Provisioning Microsoft 365

Your organization may already have a local Active Directory running for login and security purposes and, if so, the Microsoft AD sync tool can copy objects from local Active Directory to Microsoft 365. But even where no local AD is already in place, many administrators find it easiest to first configure and provision local "staging" AD, so they can provision Microsoft 365 from the local AD with the Microsoft AD sync tool.

Provisioning Microsoft 365 from local Active Directory makes single sign-on, and identity federation possible so your users can access Microsoft 365 services with the same corporate credentials (user name and password) they use for local Active Directory.

The local AD is provisioned the same way whether your ultimate destination is the local AD (see Provisioning a local proprietary Active Directory), or Microsoft 365 to be provisioned from the local AD.

If you prefer, you could use Migrator for Notes to Exchange tools to provision Microsoft 365 directly from the Domino source, or you could use Microsoft 365 online admin tools to provision manually—usually with some scripting to automate portions of the work.

However, Exchange-to-Notes mail forwarding requires mail-enabled objects in Microsoft 365. But an Exchange-to-Notes free/busy query (an Microsoft 365 user seeking free/busy info for a Notes user) requires that the Notes user not have an Exchange mailbox. (Exchange cannot send a free/busy query to an external server for a user who already has an Exchange mailbox.

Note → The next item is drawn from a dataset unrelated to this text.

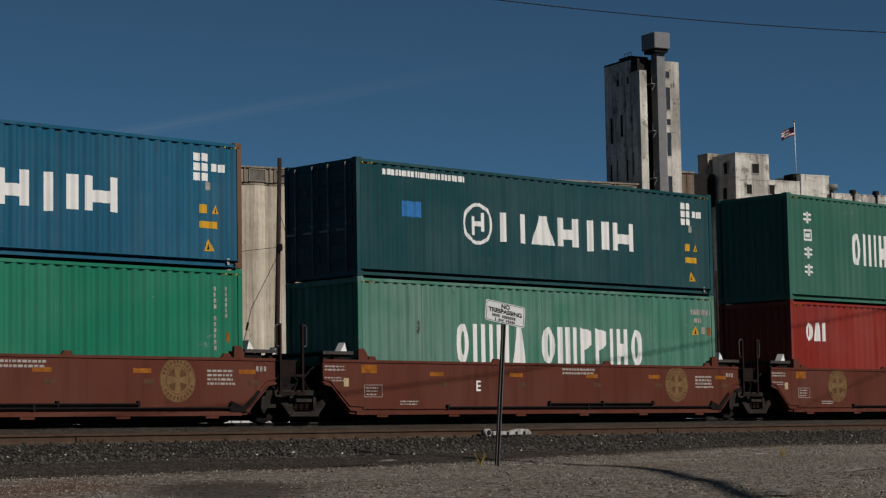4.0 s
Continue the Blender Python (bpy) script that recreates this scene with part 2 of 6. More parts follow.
M = {
    "maroon": paint("maroon paint", (0.08561, 0.01578, 0.008233), panels=True),
    "oxblood": paint("oxblood paint", (0.0682, 0.009709, 0.005882), panels=True),
    "tan_red": paint("orange-brown paint", (0.133, 0.03413, 0.01513), panels=True, rust=0.05),
    "rust_red": paint("faded red-brown paint", (0.1437, 0.03034, 0.01177), panels=True, rust=0.2),
    "brown": paint("brown container paint", (0.08024, 0.01578, 0.009414), panels=True, rust=0.5),
    "red": paint("bright red paint", (0.187, 0.01681, 0.01025), panels=True, rust=0.03),
    "green": paint("sea green paint", (0.02763, 0.1022, 0.0715), panels=True),
    "green_pale": paint("faded pale green paint", (0.04643, 0.1455, 0.1022), panels=True, fade=0.45, dirt=0.5, rust=0.22),
    "green_vivid": paint("bright green paint", (0.008407, 0.1333, 0.07491), panels=True, rust=0.0),
    "green_aqua": paint("aqua green paint", (0.01801, 0.1424, 0.09877), panels=True, rust=0.3),
    "blue": paint("deep blue paint", (0.003715, 0.06934, 0.1238), panels=True, rust=0.2),
    "blue_sky": paint("scuffed blue paint", (0.006005, 0.09282, 0.1528), panels=True, fade=0.35, dirt=0.6, rust=0.30),
    "teal": paint("dark teal paint", (0.006191, 0.04334, 0.04953), panels=True, rust=0.2),
    "navy": paint("navy paint", (0.005943, 0.01127, 0.03263), panels=True, rust=0.02),
    "navy_dark": paint("dark navy paint", (0.008667, 0.01177, 0.02476), panels=True),
    "grey": paint("light grey paint", (0.2556, 0.2435, 0.2203), panels=True, fade=0.1, dirt=0.55, rust=0.34),
    "car_red": paint("red oxide railcar paint", (0.07749, 0.01949, 0.009742), fade=0.06, dirt=0.6, rust=0.1, rough=0.65),
    "car_old": paint("sooty dark red railcar paint", (0.04953, 0.00681, 0.004334), fade=0.02, dirt=0.9, rust=0.2, rough=0.6, soot=0.55, film=(0.030, 0.017, 0.014, 1.30)),
    "car_tan": paint("rusty tan railcar paint", (0.07429, 0.03219, 0.01362), fade=0.03, dirt=0.9, rust=0.5, soot=0.6, rough=0.75),
    "car_yellow": paint("worn yellow railcar paint", (0.2214, 0.09676, 0.02132), dirt=0.5, rust=0.8, rough=0.65),
    "car_dark": paint("grimy dark railcar paint", (0.0246, 0.01681, 0.01353), fade=0.03, dirt=0.7, rust=0.4, rough=0.75),
    "car_blue": paint("worn blue railcar paint", (0.0164, 0.02788, 0.03854), dirt=0.8, rust=0.5, rough=0.7),
    "black": plain("grimy black steel", (0.00574, 0.00492, 0.00451), 0.8, 0.0, 0.4),
    "truck": plain("brake-dust brown cast steel", (0.02132, 0.01722, 0.01435), 0.85, 0.0, 0.35, 5),
    "wheel": plain("worn wheel steel", (0.00738, 0.00615, 0.00533), 0.8, 0.1, 0.3),
    "white": plain("white decal paint", (0.6068, 0.5986, 0.574), 0.6, 0, 0.06, 3),
    "dull_white": plain("weathered white stencil", (0.26, 0.2353, 0.2105), 0.7, 0, 0.3, 4),
    "cream": plain("cream decal paint", (0.3405, 0.2662, 0.1486), 0.7, 0, 0.2),
    "gold": plain("dull gold stencil", (0.1353, 0.082, 0.03444), 0.75, 0, 0.25),
    "amber": plain("yellow warning sticker", (0.4644, 0.2476, 0.01857), 0.6, 0, 0.1),
    "orange": plain("orange reflector tape", (0.205, 0.0697, 0.00738), 0.6, 0, 0.4, 7),
    "decal_blue": plain("royal blue decal paint", (0.01362, 0.03715, 0.1238), 0.6, 0, 0.15),
    "decal_sky": plain("faded bright blue patch", (0.02476, 0.1238, 0.3095), 0.7, 0, 0.15),
    "decal_navy": plain("dark navy decal paint", (0.007429, 0.01238, 0.03405), 0.6, 0, 0.1),
    "decal_gray": plain("grey ghost lettering", (0.05572, 0.05572, 0.05881), 0.7, 0, 0.3),
    "silver_tag": plain("silver spray paint", (0.2043, 0.2105, 0.192), 0.55, 0.0, 0.25, 3),
    "lemon": plain("lemon spray paint", (0.4592, 0.41, 0.1394), 0.6, 0, 0.12, 3),
    "red_spray": plain("red spray haze", (0.0902, 0.00984, 0.00738), 0.7, 0, 0.3, 3),
    "ink": plain("black print", (0.007429, 0.007429, 0.008667), 0.6, 0, 0.1),
    "rust": plain("rusted steel", (0.0574, 0.03034, 0.01722), 0.85, 0.1, 0.35, 4, 0.004),
    "railhead": plain("polished rail head", (0.1362, 0.1238, 0.1114), 0.35, 0.8, 0.2),
    "tie": plain("creosoted timber", (0.02786, 0.02105, 0.0161), 0.9, 0, 0.35, 5, 0.004),
    "steel": plain("galvanised steel", (0.1733, 0.1672, 0.161), 0.5, 0.5, 0.2, 8),
    "grey_box": plain("dull grey sheet metal", (0.1435, 0.1435, 0.146), 0.6, 0.1, 0.12, 1),
    "glass": plain("dusty window glass", (0.02167, 0.02476, 0.02786), 0.25, 0, 0.4, 2),
    # near-black for openings and dark parts; also the painted shade of the tower slot
    "sooty": plain("near-black openings and slot shade", (0.01238, 0.01114, 0.01053), 0.8, 0, 0.3, 2),
    "timber": plain("weathered pole timber", (0.02476, 0.01733, 0.01362), 0.9, 0, 0.35, 3, 0.01),
    "wire": plain("black cable sheath", (0.007429, 0.007429, 0.008048), 0.6, 0, 0.1),
    "silo": concrete("pale silo concrete", (0.4141, 0.3674, 0.2993), (0.1176, 0.09594, 0.07119), 0.36, upright=0.75),
    "old_silo": concrete("flaking silo concrete", (0.41, 0.3624, 0.2993), (0.0861, 0.0656, 0.05084), 0.80, scars=0.62, upright=0.6),
    "white_wash": concrete("peeling whitewashed concrete", (0.6068, 0.574, 0.5207), (0.0697, 0.0574, 0.04674), 0.66, scars=0.45, upright=0.30),
    "gallery": concrete("weathered gallery concrete", (0.2476, 0.2136, 0.1672), (0.1053, 0.08667, 0.0681), 0.4),
    "tank_brown": plain("dusty brown tank paint", (0.04643, 0.01857, 0.01238), 0.7, 0, 0.3, 4),
    "gear": plain("sooty brown steel", (0.0123, 0.00615, 0.00451), 0.8, 0, 0.5, 4),
    "post_rust": paint("rust-bled corner post paint", (0.1053, 0.05263, 0.02786), rust=0.6, dirt=0.6),
    "post_olive": paint("brown-stained green post paint", (0.05263, 0.04643, 0.02786), rust=0.6, dirt=0.6),
    "bridge": concrete("rust-streaked sheet metal", (0.1857, 0.1455, 0.1114), (0.07429, 0.04643, 0.03095), 0.6),
    "tan_sheet": plain("tan sheet metal", (0.2105, 0.1548, 0.09282), 0.7, 0, 0.2, 0.6),
    "flag_red": plain("flag red cloth", (0.1857, 0.01857, 0.01857), 0.9, 0, 0.1),
    "flag_blue": plain("flag blue cloth", (0.009282, 0.01238, 0.03715), 0.9, 0, 0.1),
    "post_steel": plain("dull dark post steel", (0.06191, 0.05881, 0.05572), 0.6, 0.3, 0.3, 5),
    "sign_white": plain("chalky white enamel", (0.451, 0.451, 0.4469), 0.55, 0, 0.08, 7),
    "paper": plain("dirty white paper", (0.3405, 0.3219, 0.2909), 0.9, 0, 0.15, 9),
    "straw": plain("dry yellow stalk", (0.2476, 0.1795, 0.03715), 0.9, 0, 0.2),
    "chipped_white": plain("chipped white paint over rust", (0.26, 0.2476, 0.2353), 0.8, 0, 0.6, 14, 0.01),
    "spray_white": plain("white spray paint", (0.3838, 0.3715, 0.3528), 0.7, 0, 0.15, 5),
    "silver_edge": plain("grey spray fill", (0.0681, 0.07119, 0.0681), 0.7, 0, 0.25, 4),
    "faded_tape": plain("faded khaki patch", (0.0697, 0.03444, 0.01804), 0.8, 0, 0.3, 6),
    "faded_stencil": plain("faded tan stencil", (0.080, 0.056, 0.046), 0.8, 0, 0.4, 5),
    "deck": plain("dusty dark deck plate", (0.0451, 0.03936, 0.03608), 0.7, 0, 0.3, 5),
    "backing": plain("dark purple-brown spray paint", (0.02132, 0.01066, 0.01066), 0.8, 0, 0.3, 4),
    "rose": plain("faded rose-red cover", (0.2132, 0.0697, 0.0492), 0.7, 0, 0.2, 5),
    "patch_pale": plain("grey touch-up paint", (0.1845, 0.1804, 0.1681), 0.7, 0, 0.2, 2),
    "worn_stencil": plain("worn cream stencil", (0.164, 0.1353, 0.1107), 0.8, 0, 0.35, 5),
    "frosted": plain("dirty frosted panes", (0.1025, 0.0943, 0.08036), 0.6, 0, 0.45, 1.2),
    "gusset": plain("dusty brown plate", (0.03444, 0.01722, 0.0123), 0.8, 0, 0.35, 4),
    "roundel_dark": plain("worn brown print", (0.08036, 0.03772, 0.01722), 0.7, 0, 0.25, 5),
    "shed": plain("white ribbed sheet metal", (0.4458, 0.4458, 0.4458), 0.55, 0, 0.06, 1),
}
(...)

Exchange can send such queries only to its own mailboxes.)

To have both Exchange-to-Notes mail routing and Exchange-to-Notes free/busy queries during the transition period, you must:

Provision all Notes users into Microsoft 365 as mail-enabled objects, but without mailboxes, before the first users are migrated.
Do not create user mailboxes until immediately before their migration (per user collection).

The Microsoft AD sync tool can provision mail-enabled objects from local Active Directory to Microsoft 365 without simultaneously creating mailboxes, but other provisioning methods create Microsoft 365 mailboxes at the same time they create the mail-enabled user objects.

The Exchange free/busy restriction is irrelevant if you do not intend to configure free/busy coexistence. In that case, you can provision all users in all collections to the hosted AD in the Pre-Migration Preparations, to preserve Exchange-to-Notes mail-forwarding.

Consider these options before you begin the pre-migration preparations, and note your choices and methods in your Migration Plan.